Another great piece of advice came from Matt Briers, CFO at Wise - who, coincidentally, is a very wise man. I’d talk a lot and he’d listen and say, “Mate, don’t sweat the small stuff. There are so many big picture things we need to focus on in the long term.” And sometimes you can get pulled into the day to day, which can become all consuming. So, keep an eye on the bigger prize and just let some of the smaller things roll away.
As the successful leader you are, tell us what your biggest challenge is today and how you work through that?

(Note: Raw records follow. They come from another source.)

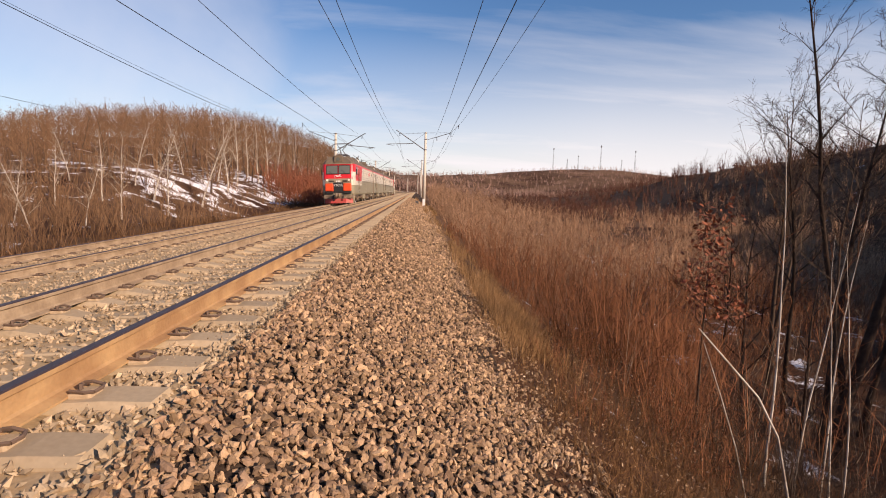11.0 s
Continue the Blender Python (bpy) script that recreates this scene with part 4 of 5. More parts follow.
def stems(x, y, h, r, twigs, spread=0.35):
    """Thin upright shoots with side twigs."""
    n = len(x)
    z = rough_ground(x, y) - 0.05
    a = rng.uniform(0, 6.283, n)
    l = rng.uniform(0.05, spread, n) * h
    p0 = np.stack([x, y, z], 1)
    p1 = p0 + np.stack([np.cos(a) * l * 0.4, np.sin(a) * l * 0.4, h * 0.5], 1)
    p2 = p1 + np.stack([np.cos(a + 0.4) * l * 0.6, np.sin(a + 0.4) * l * 0.6, h * 0.5], 1)
    out = [np.column_stack([p0, p1, r, r * 0.7]), np.column_stack([p1, p2, r * 0.7, r * 0.25])]
    for k in range(twigs):
        f = rng.uniform(0.25, 0.95, n)[:, None]
        q = np.where(f < 0.5, p0 + (p1 - p0) * f * 2, p1 + (p2 - p1) * (f - 0.5) * 2)
        b = rng.uniform(0, 6.283, n)
        tl = h * rng.uniform(0.12, 0.32, n)
        e = q + np.stack([np.cos(b) * tl * 0.6, np.sin(b) * tl * 0.6, tl * 0.85], 1)
        out.append(np.column_stack([q, e, r * 0.42, r * 0.2]))
    return np.concatenate(out)


def polar(n, a0, a1, d0, d1):
    """Places spread evenly to the eye's side view: near ones close, far ones sparse."""
    d = d0 * (d1 / d0) ** rng.random(n)
    return rng.uniform(a0, a1, n) * d, d


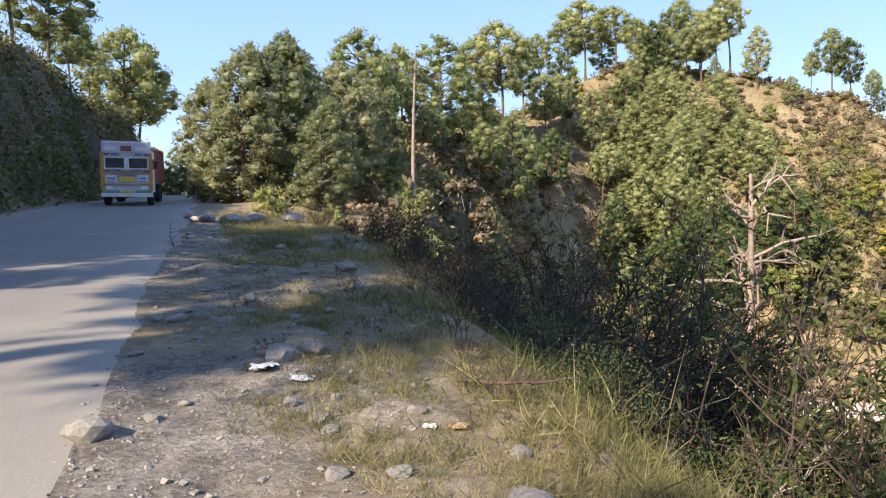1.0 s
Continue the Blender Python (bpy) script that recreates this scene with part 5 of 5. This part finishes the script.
cutting_scrub(93, 4800, LEAF_GLOSS, "dark scrub hanging on the shaded road cutting")
cutting_scrub(94, 2200, LEAF_BROWN, "dry brown growth on the shaded road cutting")

# ---- things on the verge, the lorry, the lower road's walls ----
def spot(az, el):
    """Where the line of sight at that bearing and elevation meets the ground near by."""
    rr = np.linspace(1.5, 60, 2400)
    x, y = rr * math.sin(radians(az)), rr * math.cos(radians(az))
    below = height(x, y) - (1.55 + rr * math.tan(radians(el))) > 0
    k = int(np.argmax(below)) if below.any() else len(rr) - 1
    return np.array([x[k], y[k], ground_z(x[k], y[k])])


PAPER = speckled("crumpled_white_paper", (0.62, 0.62, 0.63), (0.82, 0.82, 0.84), 12.0, 0.7)
LILAC = speckled("lilac_plastic_wrapper", (0.50, 0.47, 0.62), (0.74, 0.72, 0.82), 10.0, 0.4, spec=0.5)
REDCLOTH = speckled("red_cloth", (0.50, 0.09, 0.07), (0.72, 0.20, 0.16), 10.0, 0.9)
CARD = speckled("brown_card", (0.34, 0.22, 0.12), (0.46, 0.32, 0.19), 10.0, 0.9)
GREENPL = speckled("green_plastic", (0.03, 0.13, 0.07), (0.06, 0.22, 0.12), 10.0, 0.4, spec=0.5)


def crumple(seed, mat):
    """A crumpled scrap with folds."""
    r = np.random.default_rng(seed)
    n = 9
    u, v = np.meshgrid(np.linspace(-0.5, 0.5, n), np.linspace(-0.5, 0.5, n), indexing="ij")
    z = 0.13 * np.abs(vnoise(u * 10, v * 10, 4, 3, seed)) + 0.10 * vnoise(u * 9, v * 9, 2.0, 2, seed + 3) + 0.10
    u2 = u * (0.8 + 0.2 * np.sin(v * 6 + seed)) + 0.05 * r.normal(size=u.shape)
    v2 = v * (0.65 + 0.2 * np.cos(u * 5)) + 0.05 * r.normal(size=u.shape)
    top = np.stack([u2, v2, z], -1).reshape(-1, 3)
    V = np.concatenate([top, top - [0, 0, 0.02]])
    i, j = np.arange(n - 1)[:, None] * n, np.arange(n - 1)[None]
    F = np.stack([i + j, i + n + j, i + n + j + 1, i + j + 1], -1).reshape(-1, 4)
    return mesh_of("scrap", V, np.concatenate([F, F[:, ::-1] + n * n]), mat)


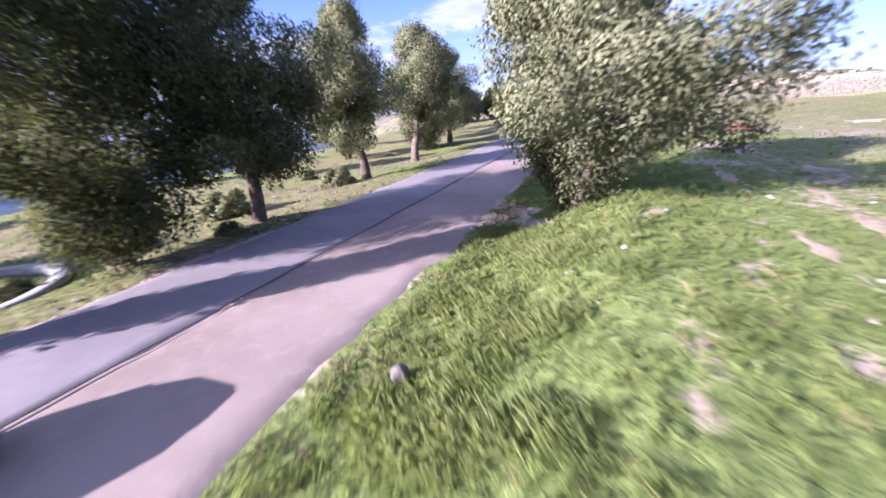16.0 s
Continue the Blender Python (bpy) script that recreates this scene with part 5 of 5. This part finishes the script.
def lofted(sections, mat, name, parent, label=""):
    """A skin over cross-sections of equal count."""
    verts = [p for s_ in sections for p in s_]
    n_ = len(sections[0])
    faces = [(i * n_ + k, i * n_ + (k + 1) % n_, (i + 1) * n_ + (k + 1) % n_, (i + 1) * n_ + k) for i in range(len(sections) - 1) for k in range(n_)]
    faces += [tuple(range(n_))[::-1], tuple((len(sections) - 1) * n_ + k for k in range(n_))]
    return mesh_part(name, verts, faces, mat, parent, label)


def box_bm(sx, sy, sz, bevel=0.02, at=(0, 0, 0), m4=None):
    bm = bmesh.new()
    bmesh.ops.create_cube(bm, size=1.0)
    bmesh.ops.scale(bm, vec=(sx, sy, sz), verts=bm.verts)
    if bevel:
        bmesh.ops.bevel(bm, geom=list(bm.edges), offset=bevel, segments=2, affect="EDGES")
    bmesh.ops.translate(bm, vec=at, verts=bm.verts)
    if m4 is not None:
        bmesh.ops.transform(bm, matrix=m4, verts=bm.verts)
    return bm


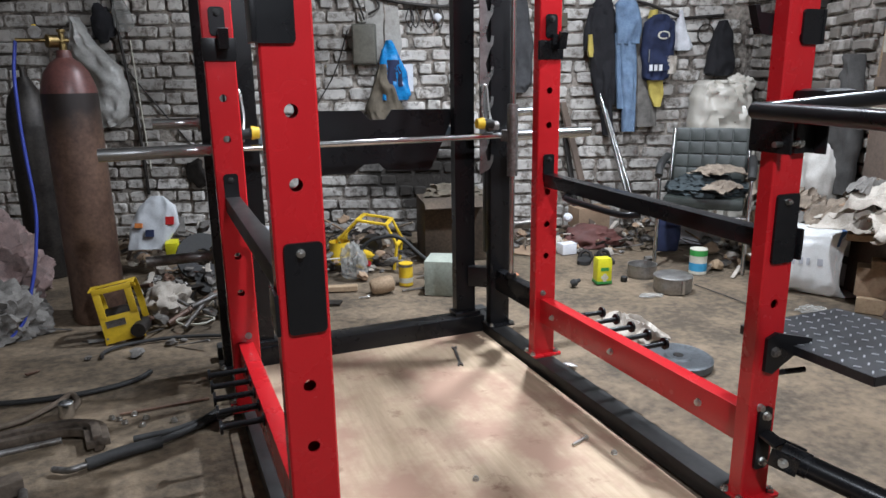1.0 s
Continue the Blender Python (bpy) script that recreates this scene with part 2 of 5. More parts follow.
def bolt(bm, p, d, r=0.010, h=0.008, washer=True):
    """A hexagon head with a washer on a face at p, pointing along d."""
    p, d = Vector(p), Vector(d).normalized()
    if washer:
        rod(bm, p, p + d * 0.002, r * 1.18, 14)
    rod(bm, p + d * 0.002, p + d * (0.002 + h), r, 6)
    rod(bm, p + d * (0.002 + h), p + d * (0.006 + h), r * 0.55, 8)
    return bm

# ---- the rack ----
Z0, PITCH = 0.621, 0.13          # first counted hole and the holes' spacing
TW, TD, TOP = 0.095, 0.048, 2.31  # section and top of the red uprights


def hz(i):
    return Z0 + PITCH * i


def xl(y):
    return 0.002 - 0.0255 * y


def xr(y):
    return 1.188 - 0.021 * y


def holed_tube(bm, w, d, z0, z1, holes, r=0.0125, c=0.004):
    """A hollow upright, its front face at y = 0, with round holes through front and back."""
    n = 16
    xs = w / 2 - c
    for y, sign in ((0.0, 1), (d, -1)):
        z = z0
        cell = 0.03
        low = (bm.verts.new((-xs, y, z0)), bm.verts.new((xs, y, z0)))
        for h in sorted(holes):
            a = (bm.verts.new((-xs, y, h - cell)), bm.verts.new((xs, y, h - cell)))
            b = (bm.verts.new((-xs, y, h + cell)), bm.verts.new((xs, y, h + cell)))
            bm.faces.new((low[0], low[1], a[1], a[0]))
            ring, inner, rim = [], [], []
            for k in range(n):
                t = math.tau * (k + 0.5) / n
                ring.append(bm.verts.new((r * math.cos(t), y, h + r * math.sin(t))))
                inner.append(bm.verts.new((r * math.cos(t), y + sign * 0.0045, h + r * math.sin(t))))
            q = n // 4
            corners = (b[1], b[0], a[0], a[1])
            for s in range(4):
                arc = [ring[(s * q + k) % n] for k in range(q)]
                for k in range(q - 1):
                    bm.faces.new((arc[k], arc[k + 1], corners[s]))
                nxt = ring[((s + 1) * q) % n]
                bm.faces.new((arc[-1], nxt, corners[(s + 1) % 4], corners[s]))
            for k in range(n):
                bm.faces.new((ring[k], ring[(k + 1) % n], inner[(k + 1) % n], inner[k]))
            low = b
        top = (bm.verts.new((-xs, y, z1)), bm.verts.new((xs, y, z1)))
        bm.faces.new((low[0], low[1], top[1], top[0]))
    xw, ya, yb = w / 2, c, d - c
    loop = [(-xs, 0), (-xw, ya), (-xw, yb), (-xs, d)]
    for sx in (1, -1):
        for (xa, y0), (xb, y1) in zip(loop, loop[1:]):
            vs = [bm.verts.new((sx * xa, y0, z0)), bm.verts.new((sx * xb, y1, z0)), bm.verts.new((sx * xb, y1, z1)), bm.verts.new((sx * xa, y0, z1))]
            bm.faces.new(vs)
    for z in (z0, z1):
        cap = [bm.verts.new((x, y, z)) for x, y in [(-xs, 0), (xs, 0), (xw, ya), (xw, yb), (xs, d), (-xs, d), (-xw, yb), (-xw, ya)]]
        bm.faces.new(cap)
    bmesh.ops.remove_doubles(bm, verts=bm.verts, dist=0.0002)
    return bm


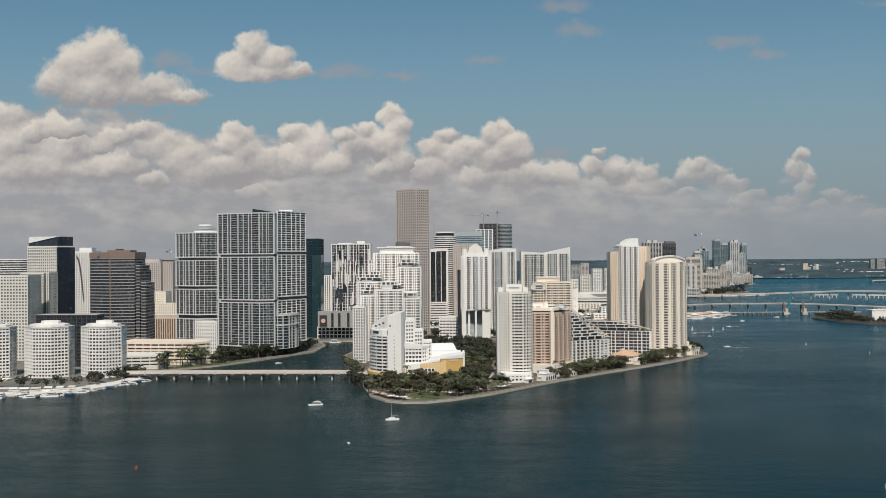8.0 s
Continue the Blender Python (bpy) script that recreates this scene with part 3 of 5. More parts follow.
def lesser_slab():
    poly = [(-419, 1163), (-392, 1149), (-366, 1156), (-366, 1192), (-415, 1194)]
    c = centre(poly)
    root = thing("glass_tower", *site(c), GROUND, "shorter glass residential tower framed in white grids", "tower")
    p = local(poly, c)
    for (z0, z1), n in zip(((17, 44), (50, 81), (86, 117), (122, 152)), (9, 10, 10, 10)):
        framed(root, p, z0 - GROUND, z1 - GROUND, n, ((5.6, 0.4), (6.6, 0.5), (3.4, 0.3)))
    part("core", prism(grown(p, -3), 0, 148), BLACK, root, "dark recessed core")
    block(root, "podium", grown(p, 1), 0, 17, GREY)
    for k, (a, b) in enumerate(((150, 154), (155, 158), (159, 162))):
        block(root, "roof_terrace", oval(6, 4, 15 - 3 * k, 12 - 2.5 * k, 14), a, b - 0.6, STEEL if k % 2 else ROOFWHITE)
    tower("office_annex", "white block pierced by small square windows", [(-379, 1095), (-352.5, 1088), (-363, 1112), (-381, 1116)], 49, 10, "building", skin=WHITE, glass=GLASSDARK, band=2.2, bay=3.1, pier=1.5, deep=0.6)


lesser_slab()
r, p = tower("glass_tower", "dark blue-green glass office tower", rect(-315, 1370, -273.5, 1405), 146, 36, skin=TEALFRAME, glass=GLASSGREEN, band=0.4, bay=3.2, pier=0.25, deep=0.15, top=0.8)
block(r, "wing", local([(-284, 1360), (-272.5, 1366), (-272.5, 1400), (-284, 1400)], centre(rect(-315, 1370, -273.5, 1405))), 0, 122, GLASSTEAL, "teal glass wing")


def patched_tower():
    poly = rect(-258, 1364, -203, 1395)
    root, p = tower("apartment_tower", "white and black apartment tower with patterned balconies", poly, 138, 34, skin=RAILWHITE, glass=GLASSBLUE, band=0.6, rhythm=((4.2, 0.35), (3.2, 1.0)), deep=1.5, ribs=WHITE)
    rng = random.Random(5)
    # dark glass patches and white runs break up the balconies
    for i in range(30):
        f = 0.02 + 0.94 * rng.random()
        z = 14 + 108 * rng.random()
        stripe(root, p, 0, f, f + 0.03 + 0.03 * rng.random(), z, z + 4 + 9 * rng.random(), GLASSSLATE if i % 3 else GLASSDARK, 0.3 + 0.01 * i, "dark_patch", 0.4)
    for f, z, n in ((0.10, 60, 14), (0.2, 52, 20), (0.30, 66, 12), (0.55, 34, 16), (0.78, 70, 22), (0.86, 78, 14)):
        stripe(root, p, 0, f, f + 0.09, z, z + n, GLASSSLATE, 0.8 + f * 0.1, "dark_patch", 0.4)
    for i in range(44):
        f = 0.01 + 0.96 * rng.random()
        z = 14 + 100 * rng.random()
        stripe(root, p, 0, f, f + 0.024, z, z + 9 + 18 * rng.random(), WHITE, 1.0 + 0.01 * i, "white_run", 0.4)
    block(root, "plant_room", rect(8, -6, 20, 8), 136, 142, ROOFWHITE)
    block(root, "penthouse", rect(-20, -8, 2, 8), 136, 139.5, ROOFWHITE)
    c = (-240, 1357)
    low = thing("podium_building", *site(c), GROUND, "grey and white mixed podium building by the river", "building")
    q = local(rect(-276, 1352, -204, 1363), c)
    storeys(low, q, 0, 16, 3, skin=WHITE, band=1.2, bay=6, pier=1.2, glass=GLASSDARK)
    part("upper_wall", box(66, 10, 24, q[0][0] + 36, -14, 16.5), GREY, low, "grey panelled wall")
    part("billboard", box(11, 0.6, 16, q[0][0] + 11, -20, 19), BLACK, low, "dark poster panel")
    part("emblem", rod(bmesh.new(), (q[0][0] + 11, -20.4, 27), (q[0][0] + 11, -20.9, 27), 3.2, 3.2, 12), TAN, low, "plain tan disc on the poster")
    for x in (24, 34, 47, 58):
        part("window_bay", box(3.4, 0.6, 20, q[0][0] + x, -19.4, 18), GLASSDARK, low)


patched_tower()
tower("apartment_tower", "slim white tower seen between larger towers", rect(-326, 1700, -299, 1725), 88, 24, skin=WHITE, joined=True, band=1.0, bay=4, pier=1.6)


# ---- garages and quay on the west bank ----
PEACHPALE = surface("pale_peach_concrete", (0.74, 0.64, 0.54), 0.8, amount=0.16)


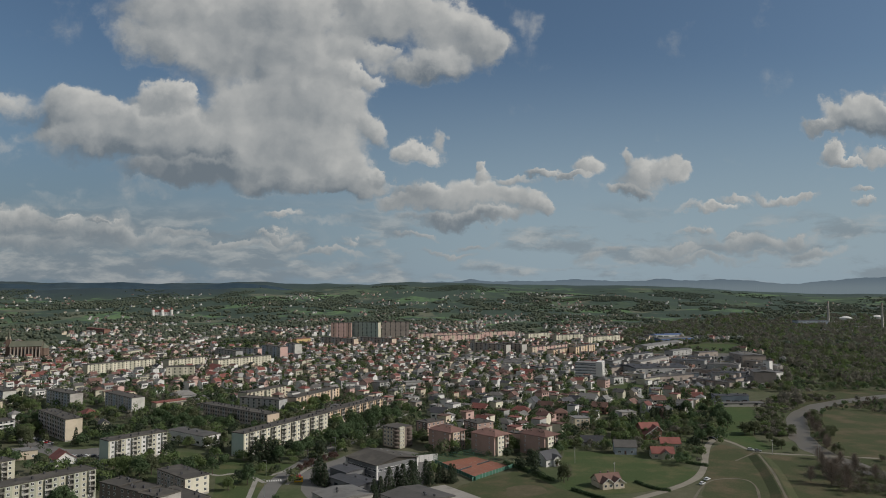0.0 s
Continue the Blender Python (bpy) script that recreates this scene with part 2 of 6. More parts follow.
# ---- materials ----
def surface(name, color, rough=0.8, metal=0.0, grain=1.0, stain=0.12, second=None, wide=0.1, island=0.0, by_object=0.0, bump=0.0, spec=0.4):
    """Procedural paint, render, tile or soil: fine grain (grain: lumps per metre) and wide stains (wide), towards a second colour."""
    m = bpy.data.materials.new(name)
    m.use_nodes = True
    t = m.node_tree
    p = t.nodes["Principled BSDF"]
    where = node(t, "ShaderNodeNewGeometry").outputs["Position"]
    other = second or tuple(c * 0.55 for c in color)
    fine = fbm(t, where, grain, 4, 0.65)
    broad = fbm(t, where, wide, 5, 0.6)
    mixed = node(t, "ShaderNodeMix", data_type="RGBA")
    t.links.new(ramp_to(t, broad, 0.42, 0.72, 0.0, min(1.0, stain * 4)), mixed.inputs["Factor"])
    mixed.inputs["A"].default_value, mixed.inputs["B"].default_value = (*color, 1), (*other, 1)
    value = calc(t, "MULTIPLY_ADD", fine, stain * 2.2, 1.0 - stain * 1.1)
    if island:
        value = calc(t, "MULTIPLY", value, calc(t, "MULTIPLY_ADD", node(t, "ShaderNodeNewGeometry").outputs["Random Per Island"], island * 2, 1 - island))
    if by_object:
        value = calc(t, "MULTIPLY", value, calc(t, "MULTIPLY_ADD", node(t, "ShaderNodeObjectInfo").outputs["Random"], by_object * 2, 1 - by_object))
    tone = node(t, "ShaderNodeHueSaturation", (0.5, 1.0, None, 1.0, mixed.outputs["Result"]))
    t.links.new(value, tone.inputs["Value"])
    t.links.new(tone.outputs[0], p.inputs["Base Color"])
    p.inputs["Roughness"].default_value, p.inputs["Metallic"].default_value = rough, metal
    p.inputs["Specular IOR Level"].default_value = spec
    if bump:
        b = node(t, "ShaderNodeBump", (bump, 0.2))
        t.links.new(fine, b.inputs["Height"])
        t.links.new(b.outputs[0], p.inputs["Normal"])
    return m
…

It’s a long list. With the latest round of funding, success comes with new expectations internally and externally. That’s true for me personally and also within the executive team at Personio, where we’re considering how best to scale over the coming years. We’re learning lessons from other companies, while considering all the things that went well and not so well for them.
One great challenge is figuring out how to continue to empower your organisation and build ownership as you grow. When you do grow, the most tempting thing to do is put in controls, policies, and frameworks. These are the types of measures that help you scale. However, they may also end up diminishing autonomy and responsibility within the organisation. After which, people join and feel as though they’re just another cog in a machine. Like all companies, you really want to scale your culture and how you work as you grow. That’s quite existential and we’re trying to whittle it down into some more practical activities. We’re just trying to find that balance.
What do you think are the most important components to being a strong mentor?
When thinking back to my best mentors and what I try to emulate when I'm helping someone is being a great listener and questioner.
It sounds like common sense but as a mentor you have to be able to do these things. Some mentor-mentee relationships tend to be quite one-sided. In these types of relationships, there’s lots of information giving - which is important - but it's also imperative to listen and understand the career stage your mentee is at right now as well as what capacity they’ve got for any activities or exercises you want to do with them. That being said, the relationship should always be driven by the mentee. Your mentor is there to provide structure, guidance, and support - also to listen and understand.
Another crucial component is giving and asking for feedback. You’re only a great mentor if you’re actually hitting the mark and giving those who you support the best help. A great way to ensure you’re doing that is to ask for feedback.
Holding people accountable is a useful component. The relationship you’re nurturing is not one of hierarchy. Sure, mentors will naturally have a level of “I’ve been in these shoes before...” but they should be offering support instead of imposing their will. In addition, if your mentee says they’re going to do something, mentors should absolutely follow up with them.
The crucial component for me is to be open to expanding your network. I learn so much from other people and I do that best through my network. The last 18 months have highlighted the importance of empathy and humility. Opening up and offering help to others is key.
What about being a great mentee?
Be committed. Having a mentor who works for one of the great companies partnered with MFG can sound sexy and cool - all until the responsibilities of your day job and personal life start piling up. At the best of times, it’s hard to prioritise when confronted with work deadlines, family, a social life, and hobbies. So, it’s important to be aware of the commitments that you make as a mentee. It's almost like a contract that you need to deliver on with your mentor. Decide how often you’re going to meet, what the agenda’s going to be, consider and agree upon a way to offer and provide feedback. Do that up front and invest a bit of time in this contract, it will really help.
If the mentor is expected to be accountable, the mentee must be responsible. If you say you’re going to do something, then do it and if you can’t do it then be honest.
What mentor would you pick if you could choose anyone in the world?
Barack Obama: He’s an inspirational leader who navigated choppy waters. He’s also really calm and charismatic, and is someone who was faced with adversity and pushed through. I think he’d help you learn a lot about the art of negotiation and influencing people.
If you could win an Olympic medal for any sport, real or fake, what would it be?
What are you reading currently?
No Rules Rules: Netflix and the Culture of Reinvention (by Erin Meyer & Reed Hastings)
84K (by Claire North)
Last show that you binged and loved?
Motherland & Squid Game
Empathy. As I mentioned earlier, the last period has been tough for all of us. The one thing I've learned as a leader is that empathy has to come first and everything else follows.